Rafa lo hizo con 19 años recién cumplidos y lo ha vuelto a hacer camino de los 36. Con camisetas con mangas y sin ellas… y de todos los colores, aunque de una sola marca. Y montado también en una sola marca de coche, la misma que anuncia con poca destreza (actuar no es su mejor golpe).
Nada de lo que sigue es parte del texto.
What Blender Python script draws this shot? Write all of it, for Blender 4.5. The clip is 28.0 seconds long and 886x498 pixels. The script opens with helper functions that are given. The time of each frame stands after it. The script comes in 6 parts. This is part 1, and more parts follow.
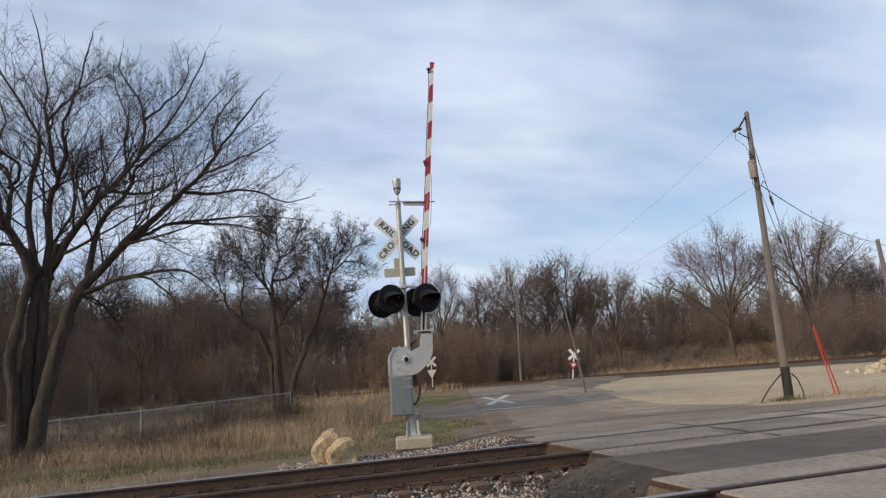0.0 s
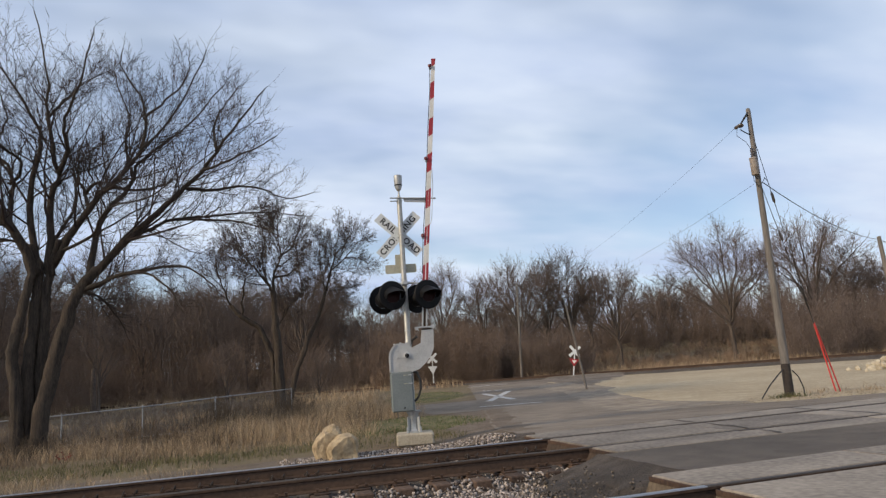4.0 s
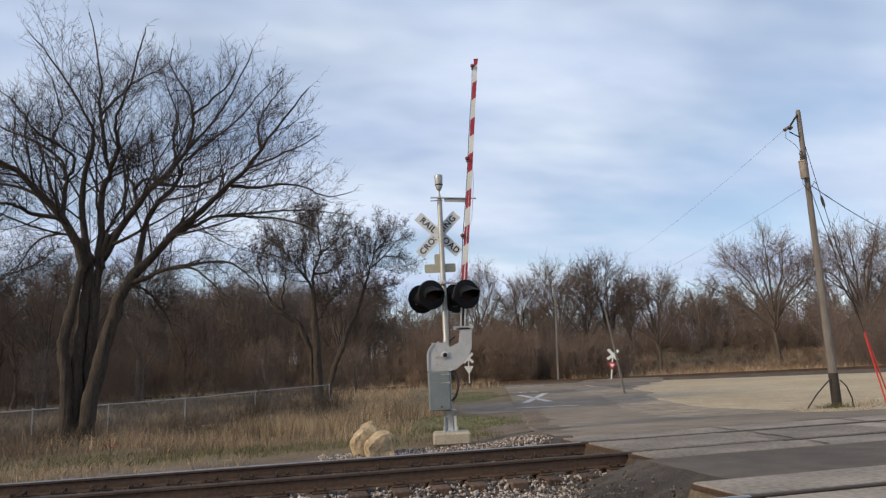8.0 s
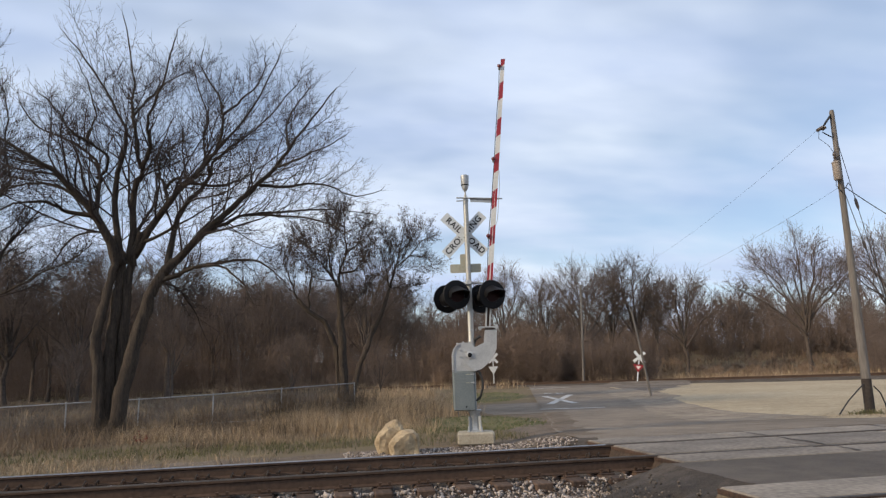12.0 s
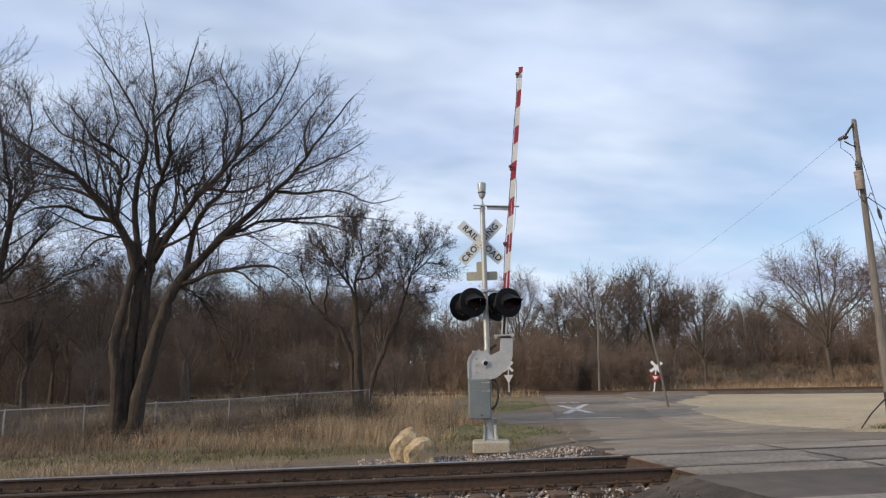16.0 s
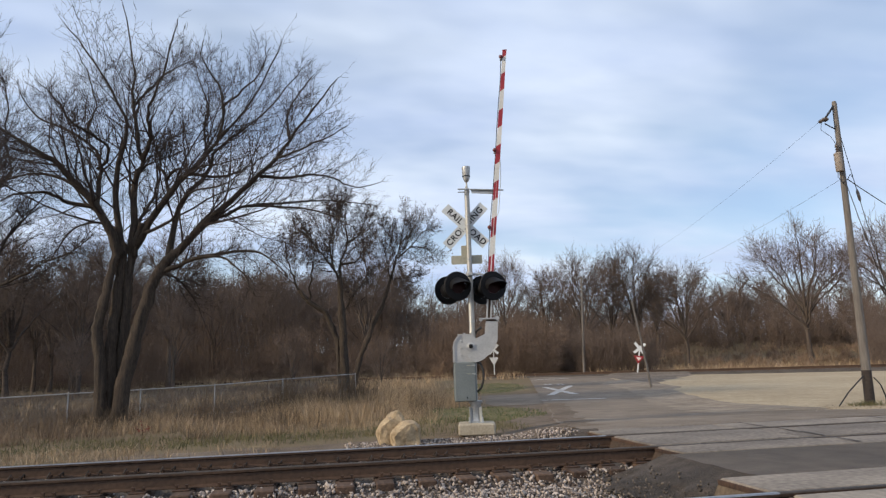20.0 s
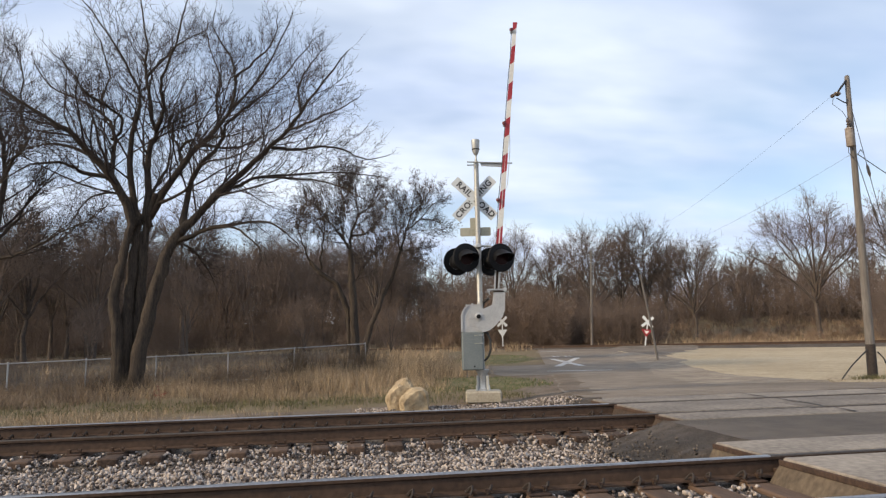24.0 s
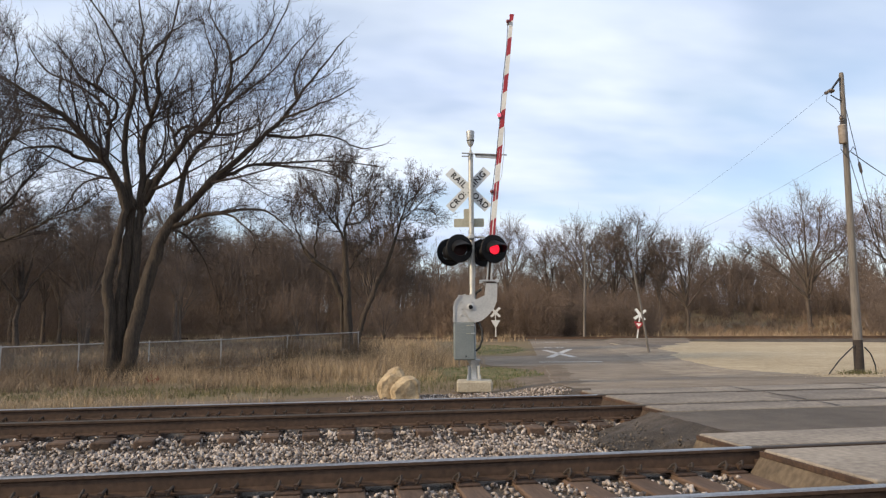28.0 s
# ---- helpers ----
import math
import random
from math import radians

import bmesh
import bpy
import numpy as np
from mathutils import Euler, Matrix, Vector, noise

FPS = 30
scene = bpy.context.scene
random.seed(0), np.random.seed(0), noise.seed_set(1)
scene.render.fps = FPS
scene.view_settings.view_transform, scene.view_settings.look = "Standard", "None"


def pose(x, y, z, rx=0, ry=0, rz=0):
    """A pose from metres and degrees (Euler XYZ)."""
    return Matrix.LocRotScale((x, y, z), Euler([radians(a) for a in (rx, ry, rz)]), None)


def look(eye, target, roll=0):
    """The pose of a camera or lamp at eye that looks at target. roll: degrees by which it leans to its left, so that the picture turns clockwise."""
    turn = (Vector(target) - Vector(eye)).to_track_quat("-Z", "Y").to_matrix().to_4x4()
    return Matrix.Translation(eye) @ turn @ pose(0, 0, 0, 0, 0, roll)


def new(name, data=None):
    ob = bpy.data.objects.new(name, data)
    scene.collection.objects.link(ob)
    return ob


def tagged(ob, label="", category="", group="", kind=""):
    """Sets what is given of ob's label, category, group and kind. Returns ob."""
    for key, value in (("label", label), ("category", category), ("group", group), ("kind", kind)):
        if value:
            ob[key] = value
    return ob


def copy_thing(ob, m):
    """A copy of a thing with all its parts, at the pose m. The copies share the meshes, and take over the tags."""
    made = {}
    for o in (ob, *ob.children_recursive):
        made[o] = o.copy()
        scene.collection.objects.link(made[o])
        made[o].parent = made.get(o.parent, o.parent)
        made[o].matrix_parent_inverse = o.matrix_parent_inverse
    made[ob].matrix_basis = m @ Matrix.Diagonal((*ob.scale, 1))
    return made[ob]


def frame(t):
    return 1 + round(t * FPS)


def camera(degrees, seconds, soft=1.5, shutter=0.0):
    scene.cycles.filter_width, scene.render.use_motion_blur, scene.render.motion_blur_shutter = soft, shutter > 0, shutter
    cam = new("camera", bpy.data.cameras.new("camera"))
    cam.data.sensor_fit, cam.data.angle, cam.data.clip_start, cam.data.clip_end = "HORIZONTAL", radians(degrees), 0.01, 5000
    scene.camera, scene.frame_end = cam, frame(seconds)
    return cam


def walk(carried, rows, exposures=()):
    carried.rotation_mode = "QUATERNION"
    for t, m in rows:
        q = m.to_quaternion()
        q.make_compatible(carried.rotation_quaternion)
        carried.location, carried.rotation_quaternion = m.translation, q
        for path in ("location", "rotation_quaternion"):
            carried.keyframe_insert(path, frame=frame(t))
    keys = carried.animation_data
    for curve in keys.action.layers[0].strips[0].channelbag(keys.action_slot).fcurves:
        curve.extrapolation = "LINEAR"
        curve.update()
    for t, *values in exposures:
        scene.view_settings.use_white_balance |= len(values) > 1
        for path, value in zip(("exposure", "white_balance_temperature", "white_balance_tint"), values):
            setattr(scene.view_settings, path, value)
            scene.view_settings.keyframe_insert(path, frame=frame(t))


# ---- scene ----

También ganó a los casi olvidados Puerta y Anderson. A Soderling, el primer tenista que le venció en la arcilla de Roland Garros. A los siempre difíciles Berdych o Wawrinka. Y a los siempre aguerridos Ferrer o Thiem. Venció con la pista abierta y techada, con sol y con interrupciones por la lluvia, de día y de noche, con el silencio majestuoso de Inglaterra y el ruido alocado de New York. Incluso lo hizo un lunes y no un domingo por culpa de la ya mencionada y romántica lluvia parisina. También lo logró, curiosamente, después de derrotar a su actual entrenador, Carlos Moyà, en una de las contiendas previas a la final.
Siendo el número uno del mundo. El cinco. Y, como el todo el mundo ha comprobado, lo ha hecho en plenas facultades físicas, renqueante, con dudas o después de mucho tiempo sin ganar… y sin jugar.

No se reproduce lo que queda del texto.